PROBLEM REQUIREMENTS
Reproduce precisely the lines between the start of the data below and the line with "[0.0215, 0.0245, LR", both included.

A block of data
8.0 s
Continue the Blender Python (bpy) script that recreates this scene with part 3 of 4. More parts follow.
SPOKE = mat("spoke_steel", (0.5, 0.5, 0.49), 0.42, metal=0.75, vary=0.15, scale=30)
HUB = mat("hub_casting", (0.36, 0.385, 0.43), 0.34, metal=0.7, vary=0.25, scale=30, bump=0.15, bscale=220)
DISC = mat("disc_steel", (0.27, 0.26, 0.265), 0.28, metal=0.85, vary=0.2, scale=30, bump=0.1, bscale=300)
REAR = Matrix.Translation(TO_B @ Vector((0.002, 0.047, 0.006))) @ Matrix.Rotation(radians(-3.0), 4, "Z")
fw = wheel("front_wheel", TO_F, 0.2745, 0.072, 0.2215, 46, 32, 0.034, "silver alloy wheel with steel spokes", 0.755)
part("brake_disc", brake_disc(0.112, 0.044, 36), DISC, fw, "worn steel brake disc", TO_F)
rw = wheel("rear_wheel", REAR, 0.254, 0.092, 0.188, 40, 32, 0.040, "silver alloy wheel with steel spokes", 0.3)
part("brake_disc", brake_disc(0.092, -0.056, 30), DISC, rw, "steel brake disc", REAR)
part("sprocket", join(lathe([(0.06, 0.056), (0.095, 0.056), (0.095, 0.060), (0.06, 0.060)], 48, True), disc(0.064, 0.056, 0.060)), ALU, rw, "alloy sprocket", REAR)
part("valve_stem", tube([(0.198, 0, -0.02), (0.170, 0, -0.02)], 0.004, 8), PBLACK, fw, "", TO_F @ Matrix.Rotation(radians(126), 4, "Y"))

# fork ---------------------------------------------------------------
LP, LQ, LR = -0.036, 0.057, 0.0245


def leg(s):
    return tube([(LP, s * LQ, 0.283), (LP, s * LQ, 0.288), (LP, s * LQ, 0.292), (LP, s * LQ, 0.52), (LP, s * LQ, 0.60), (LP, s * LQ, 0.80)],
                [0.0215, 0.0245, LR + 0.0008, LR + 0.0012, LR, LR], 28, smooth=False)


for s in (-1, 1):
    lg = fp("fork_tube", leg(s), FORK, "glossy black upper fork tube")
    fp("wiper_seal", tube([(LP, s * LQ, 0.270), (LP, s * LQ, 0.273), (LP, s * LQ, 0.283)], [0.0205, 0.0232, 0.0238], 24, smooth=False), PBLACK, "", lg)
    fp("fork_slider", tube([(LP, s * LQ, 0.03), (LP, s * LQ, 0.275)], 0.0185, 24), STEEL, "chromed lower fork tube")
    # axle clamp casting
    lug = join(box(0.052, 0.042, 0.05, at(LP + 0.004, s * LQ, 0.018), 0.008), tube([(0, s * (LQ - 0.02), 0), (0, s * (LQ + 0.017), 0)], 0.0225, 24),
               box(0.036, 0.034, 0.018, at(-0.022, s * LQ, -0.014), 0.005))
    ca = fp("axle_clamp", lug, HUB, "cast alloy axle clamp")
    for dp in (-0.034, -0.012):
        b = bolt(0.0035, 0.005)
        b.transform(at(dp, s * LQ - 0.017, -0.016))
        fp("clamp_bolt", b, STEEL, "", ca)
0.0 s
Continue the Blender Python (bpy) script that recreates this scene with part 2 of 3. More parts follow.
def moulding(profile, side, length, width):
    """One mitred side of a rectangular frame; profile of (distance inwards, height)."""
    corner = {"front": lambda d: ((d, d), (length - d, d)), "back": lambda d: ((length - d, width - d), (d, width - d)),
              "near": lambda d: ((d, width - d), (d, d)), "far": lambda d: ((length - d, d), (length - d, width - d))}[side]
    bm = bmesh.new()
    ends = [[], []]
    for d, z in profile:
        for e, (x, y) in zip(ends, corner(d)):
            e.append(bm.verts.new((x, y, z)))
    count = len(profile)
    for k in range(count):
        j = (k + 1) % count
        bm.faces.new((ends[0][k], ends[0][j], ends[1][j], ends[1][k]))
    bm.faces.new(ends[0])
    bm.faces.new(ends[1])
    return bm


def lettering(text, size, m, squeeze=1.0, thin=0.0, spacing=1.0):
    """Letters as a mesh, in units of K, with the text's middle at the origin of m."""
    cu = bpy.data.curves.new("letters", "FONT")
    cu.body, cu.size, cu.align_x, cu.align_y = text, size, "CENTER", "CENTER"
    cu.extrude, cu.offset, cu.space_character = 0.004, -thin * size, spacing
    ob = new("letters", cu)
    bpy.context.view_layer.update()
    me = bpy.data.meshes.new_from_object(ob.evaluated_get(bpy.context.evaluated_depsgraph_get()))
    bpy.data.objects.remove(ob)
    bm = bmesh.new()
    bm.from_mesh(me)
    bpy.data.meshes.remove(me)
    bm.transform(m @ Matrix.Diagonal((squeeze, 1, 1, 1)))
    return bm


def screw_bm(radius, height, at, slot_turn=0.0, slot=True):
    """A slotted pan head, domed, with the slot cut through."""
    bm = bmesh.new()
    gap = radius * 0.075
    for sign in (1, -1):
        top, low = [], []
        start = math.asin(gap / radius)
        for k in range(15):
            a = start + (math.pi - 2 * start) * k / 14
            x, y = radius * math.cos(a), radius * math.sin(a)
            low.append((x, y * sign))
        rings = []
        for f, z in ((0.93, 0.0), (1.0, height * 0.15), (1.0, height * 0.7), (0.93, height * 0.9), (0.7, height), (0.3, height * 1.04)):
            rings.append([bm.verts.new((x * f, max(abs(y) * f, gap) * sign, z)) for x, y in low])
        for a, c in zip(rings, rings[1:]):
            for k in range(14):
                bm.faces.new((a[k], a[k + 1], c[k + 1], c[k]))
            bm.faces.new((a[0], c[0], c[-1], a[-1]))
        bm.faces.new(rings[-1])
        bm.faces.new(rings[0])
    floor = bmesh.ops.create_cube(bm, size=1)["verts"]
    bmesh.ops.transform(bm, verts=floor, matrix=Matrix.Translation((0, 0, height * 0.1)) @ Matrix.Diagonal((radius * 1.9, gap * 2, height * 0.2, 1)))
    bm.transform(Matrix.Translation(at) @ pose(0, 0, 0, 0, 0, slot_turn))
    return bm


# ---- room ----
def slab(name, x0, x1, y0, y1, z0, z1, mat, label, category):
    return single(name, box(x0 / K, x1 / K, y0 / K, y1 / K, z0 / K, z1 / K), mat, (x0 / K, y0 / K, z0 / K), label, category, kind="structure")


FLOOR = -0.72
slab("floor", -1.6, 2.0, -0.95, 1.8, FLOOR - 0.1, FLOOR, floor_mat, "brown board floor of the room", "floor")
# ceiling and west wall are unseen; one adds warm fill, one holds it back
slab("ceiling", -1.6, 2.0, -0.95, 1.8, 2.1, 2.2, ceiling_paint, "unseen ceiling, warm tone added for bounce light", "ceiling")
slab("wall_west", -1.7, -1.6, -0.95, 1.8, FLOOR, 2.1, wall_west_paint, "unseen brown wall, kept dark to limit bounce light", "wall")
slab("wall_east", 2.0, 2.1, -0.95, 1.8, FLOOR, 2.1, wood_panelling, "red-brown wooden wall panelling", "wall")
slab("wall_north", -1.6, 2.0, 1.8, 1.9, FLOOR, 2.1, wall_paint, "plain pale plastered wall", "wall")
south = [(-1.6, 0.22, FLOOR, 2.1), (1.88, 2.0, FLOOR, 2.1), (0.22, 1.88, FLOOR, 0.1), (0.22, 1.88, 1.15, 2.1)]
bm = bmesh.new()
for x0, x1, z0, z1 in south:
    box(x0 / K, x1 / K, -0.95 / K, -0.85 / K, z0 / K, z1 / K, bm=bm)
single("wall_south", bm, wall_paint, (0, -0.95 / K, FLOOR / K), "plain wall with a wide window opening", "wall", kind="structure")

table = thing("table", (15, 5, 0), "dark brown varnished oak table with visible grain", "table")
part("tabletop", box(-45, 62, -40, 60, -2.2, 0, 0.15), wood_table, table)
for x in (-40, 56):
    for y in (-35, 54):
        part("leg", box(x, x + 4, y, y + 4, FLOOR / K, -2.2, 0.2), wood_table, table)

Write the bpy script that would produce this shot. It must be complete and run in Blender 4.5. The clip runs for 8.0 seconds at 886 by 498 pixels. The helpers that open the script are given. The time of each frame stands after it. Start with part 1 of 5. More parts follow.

IN RESPONSE
8.0 s
Continue the Blender Python (bpy) script that recreates this scene with part 3 of 4. More parts follow.
SPOKE = mat("spoke_steel", (0.5, 0.5, 0.49), 0.42, metal=0.75, vary=0.15, scale=30)
HUB = mat("hub_casting", (0.36, 0.385, 0.43), 0.34, metal=0.7, vary=0.25, scale=30, bump=0.15, bscale=220)
DISC = mat("disc_steel", (0.27, 0.26, 0.265), 0.28, metal=0.85, vary=0.2, scale=30, bump=0.1, bscale=300)
REAR = Matrix.Translation(TO_B @ Vector((0.002, 0.047, 0.006))) @ Matrix.Rotation(radians(-3.0), 4, "Z")
fw = wheel("front_wheel", TO_F, 0.2745, 0.072, 0.2215, 46, 32, 0.034, "silver alloy wheel with steel spokes", 0.755)
part("brake_disc", brake_disc(0.112, 0.044, 36), DISC, fw, "worn steel brake disc", TO_F)
rw = wheel("rear_wheel", REAR, 0.254, 0.092, 0.188, 40, 32, 0.040, "silver alloy wheel with steel spokes", 0.3)
part("brake_disc", brake_disc(0.092, -0.056, 30), DISC, rw, "steel brake disc", REAR)
part("sprocket", join(lathe([(0.06, 0.056), (0.095, 0.056), (0.095, 0.060), (0.06, 0.060)], 48, True), disc(0.064, 0.056, 0.060)), ALU, rw, "alloy sprocket", REAR)
part("valve_stem", tube([(0.198, 0, -0.02), (0.170, 0, -0.02)], 0.004, 8), PBLACK, fw, "", TO_F @ Matrix.Rotation(radians(126), 4, "Y"))

# fork ---------------------------------------------------------------
LP, LQ, LR = -0.036, 0.057, 0.0245


def leg(s):
    return tube([(LP, s * LQ, 0.283), (LP, s * LQ, 0.288), (LP, s * LQ, 0.292), (LP, s * LQ, 0.52), (LP, s * LQ, 0.60), (LP, s * LQ, 0.80)],
                [0.0215, 0.0245, LR + 0.0008, LR + 0.0012, LR, LR], 28, smooth=False)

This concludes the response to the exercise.